The opening “UVB 76” may be based around a Russian signal that’s confused a country and has intrigued a band but musically, this is one of the most hellishly intense tracks I’ve listened to since being smothered by early Don Caballero. Guitars scream and holler, distorted bass lines syncopated around drum patterns run around into an oblivious cacophony while singer Fernando Arias’ haunting vocals leave me confused. This right here! Is! Perfection! The band has thrown together an ugly beauty of a song. You can walk away at this point but there’s more. The band mores with a more melodic twist on “Violence” which is catchy and again, engaging. The band is unified here, rocking with controlled effort that leaves all three members on the same page here. There’s no false posturing here. And then on “This Could Be” the band grabs hold of elements of prog-rock but completely twist the fuck out of their own sound, which includes Arias singing in Spanish. The bizarre nature of the song makes it easy to fall in love with what the band does here.
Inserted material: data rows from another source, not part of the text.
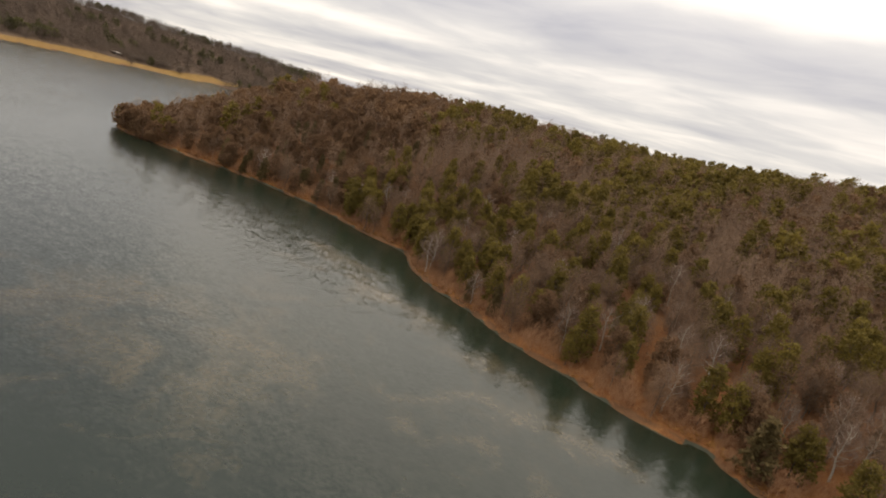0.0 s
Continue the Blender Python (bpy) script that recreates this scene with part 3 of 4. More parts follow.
def draped(name, line, width, material, label, category, lift=0.05, closed=False, step=2.0, seed=1):
    """A strip of the given width that follows the ground along a line."""
    p = dense(line, step, closed)
    t = unit(np.gradient(p, axis=0))
    side = np.stack([-t[:, 1], t[:, 0]], 1)
    r = np.random.RandomState(seed)
    lanes = 5
    rowsv = []
    for k in range(lanes):
        o = (k / (lanes - 1) - 0.5) * width
        q = p + side * (o + (r.uniform(-0.25, 0.25, (len(p), 1)) if k in (0, lanes - 1) else 0))
        rowsv.append(np.column_stack([q, ground_height(q) + lift - 0.10 * (k in (0, lanes - 1))]))
    v = np.stack(rowsv, 1).reshape(-1, 3)
    i = np.arange(len(p) * lanes).reshape(len(p), lanes)
    f = np.stack([i[:-1, :-1], i[1:, :-1], i[1:, 1:], i[:-1, 1:]], -1).reshape(-1, 4)
    return tagged(new(name, raw_mesh(name, v, f, material)), label, category, kind="structure")


def patch(name, ring_points, material, label, category, lift=0.06, step=1.6):
    """A flat irregular patch laid on the ground inside a ring."""
    ring_line = ragged(dense(ring_points, step, True), 0.9, len(ring_points))
    c = ring_line.mean(0)
    rings = [c + (ring_line - c) * s for s in (0.02, 0.25, 0.5, 0.7, 0.85, 0.95, 1.0)]
    v = np.vstack([np.column_stack([q, ground_height(q) + lift - 0.12 * (k == 6)]) for k, q in enumerate(rings)])
    n = len(ring_line)
    i = np.arange(7 * n).reshape(7, n)
    f = np.stack([i[:-1], np.roll(i[:-1], -1, 1), np.roll(i[1:], -1, 1), i[1:]], -1).reshape(-1, 4)
    return tagged(new(name, raw_mesh(name, v, f, material)), label, category, kind="structure")


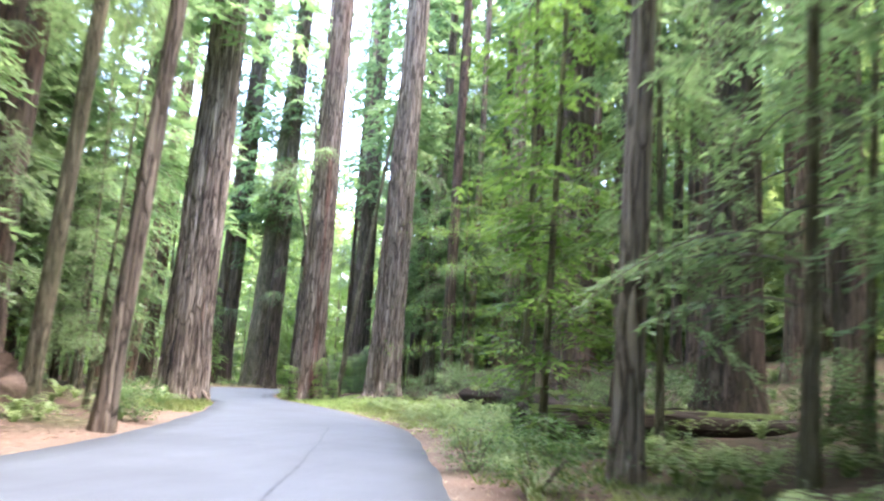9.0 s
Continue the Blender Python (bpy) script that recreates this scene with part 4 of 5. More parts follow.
def burnt_post():
    """A charred, slightly leaning stump of a post with a ragged top."""
    ob = base("burnt_post", -13.85, 75.3, height(-13.85, 75.3) - 0.1, 20)
    rng = np.random.default_rng(3)
    z = np.linspace(0, 1.85, 12)
    th = np.linspace(0, 2 * np.pi, 14, endpoint=False)
    Z, TH = np.meshgrid(z, th, indexing="ij")
    rad = (0.145 - 0.03 * Z / 1.85) * (1 + 0.16 * np.sign(np.cos(2 * TH)) * 0.4 + 0.07 * np.sin(5 * TH + Z) + rng.normal(0, 0.02, Z.shape))
    Zr = Z + (Z > 1.8) * 0.16 * np.sin(3 * TH + 1)
    v = np.stack([rad * np.cos(TH) + 0.02 * Z, rad * np.sin(TH) * 0.7, Zr], -1).reshape(-1, 3)
    f = [(i * 14 + j, i * 14 + (j + 1) % 14, (i + 1) * 14 + (j + 1) % 14, (i + 1) * 14 + j) for i in range(11) for j in range(14)]
    mesh_object("post", v[5 * 14:], [tuple(q - 5 * 14 for q in face) for face in f[5 * 14:]], M_CHAR, ob, True)
    mesh_object("weathered_foot", v[:6 * 14], f[:5 * 14], M_DEADWOOD, ob, True)
    mesh_object("broken_top", np.concatenate([v[-14:], v[-14:].mean(0)[None] - [[0, 0, 0.06]]]), [(j, (j + 1) % 14, 14) for j in range(14)], M_DEADWOOD, ob)
    return tagged(ob, "wooden post, charred black above a weathered foot, at the road's edge", "post")


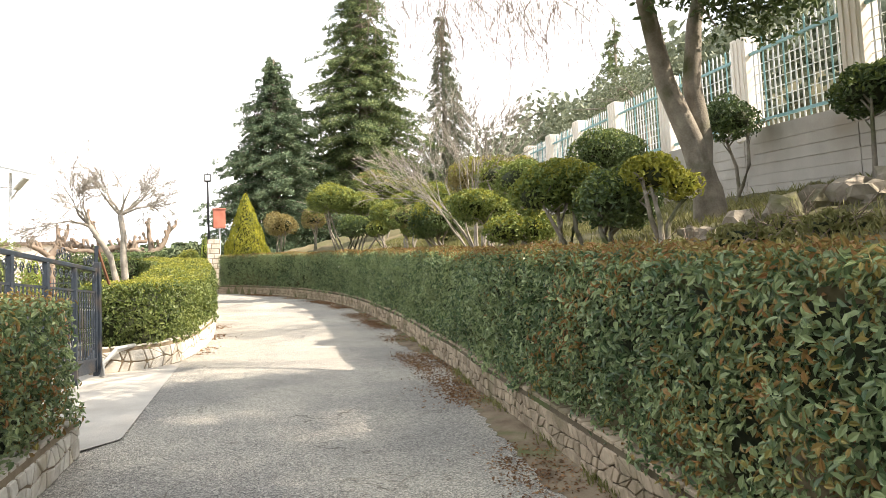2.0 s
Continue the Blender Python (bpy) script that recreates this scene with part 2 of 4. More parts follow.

Hip-Hop has become the genre that no longer holds an appeal to just the fractured few. From the 1970s to now, the sub-genre has become the multibillion-dollar revenue that’s found a worldwide home. Take The Young Mothers, which began with Norwegian bassist Ingebrigt Håker Flaten moving to Chicago and then transplanted to Austin, Texas. This is where the embryotic sounds would form. Along with trumpet player & emcee Jawwaad Taylor and a collection of musicians, they’d incorporate an array of sounds for Morose (Self Sabotage Records). Jazz has been an integral part of Hip-Hop (ATCQ, Pete Rock, Adrian Younge) so to classify The Young Mothers into one genre would be doing them a disservice. Morose is filled with improvisation (“Black Tar Caviar”) filled with cacophonic sprees of guitar & bass, glorious horn interplay, and howled vocals. But the band does get funky (“Attica Black”) with Stefan Gonzalez’ spinning vibraphones, emcee spiting, all while the drummer gets wicked dropping quick-handed beats as snares hypnotically get entangled alongside trumpets in an almost 8-minute opus.
The band will incorporate loads of improvisation (“Untitled #1”) but usually revert back with a signature Hip-Hop/Jazz songwriting (“Jazz Oppression”) and fill hard rocking songs with a noisy atmosphere. The group will even eschew the notion of genre for something much cleverer like on the title track with it’s soft yet stormy feel of vibraphones and percussion driving it directly into the ground with unrestrained vocal deliveries. Flaten’s double bass antics can’t be ignored (“Osaka”) as it leads The Young Mothers, setting the timbre for a highly evolved composition with an unrelenting bottom end and improvisational antics that sometimes sounds premeditated. Not an easy task to accomplish. There’s something refreshing about The Young Mothers and it’s possibly their no-fucks-given attitude that drives each and every song here. Morose is the soundtrack for a new generation that goes against the grain, even when they’re told to do things differently. A middle finger for those that have taken the same road over and over again. They’re making a new way, and anyone can appreciate that.
This comes as a surprise but then again, it doesn’t. Emerald Knights are two emcees, one Bag Of Tricks Cat, and the other Mega Ran. This is the duo’s sophomore release which follows 2015’s The Album and had a tightly wound theme with a Beatles-esque twist. While both emcees have had success with their respective solo careers, a follow-up in the form of Emerald Knights 2 (Respect The Underground) was bound to emerge to continue putting Arizona on map where the musical landscape has been constantly evolving. With this release, the Cat and the Hero showcase a bit more of their own individuality than they had previously.
The opening “Emerald Knights A Go” is their call to arms over a hard, authoritative beat where both emcees throw barbs at naysayers stuck in place while their only interest is moving forward. Of course, it’s followed by a variety of tracks while the release stays undoubtedly identifiable as Emerald Knights. They continue their vehemence with “Rappers In Their Feelings” putting what they’ve seen into words, no fingers pointing but obviously implying and applying to any wannabe recording artists across the country. But it’s not all about beef, rappers unaccompanied by adults, or even self-braggadocio. They’re about growth, relationships, and even (gasp) love. There are love songs that abound here, which may be scoffed in a millennial age but it’s real life. If “Afraid To Love (feat. Philharmonik)” puts their emotions on sleeves, with its piano-driven upbeat motion, then “Heat Stroke (feat. G1 and Ashton Charles)” shouts out to the world, much like Titanic’s Jack shouted, “I’m King Of The World.” Given, the hook is much softer and slower but exceeds with the power in words. But there’s a lot more here as “Unbelievable” shows them taking the trap and making it their own while “Get Out The 90’s,” is pretty self-explanatory telling those still living in the 90’s to, well, get the hell out of the 90’s, all along with that huge 90’s boom-bap behind them. It’s not about regression but progression (This may make you pilfer through your collection of old joints to throw it in alongside with classics.) What makes the Emerald Knights different from most is the ability to work with off-kilter beats that wouldn’t necessarily be found within the confines of rap music. “How Do You Sleep At Night” has a beat that may sound like it’s moving backward but it works in the grand scheme of conceptualizing the song, while “Worldwide” oozes in darkness. Emerald Knights 2 is different, and by that shows maturity and growth. The point is to have fun and that’s what both Mega Ran & Bag Of Tricks Cat do here. I’m down with everything they’re about here which lingers in and around love. Love just is.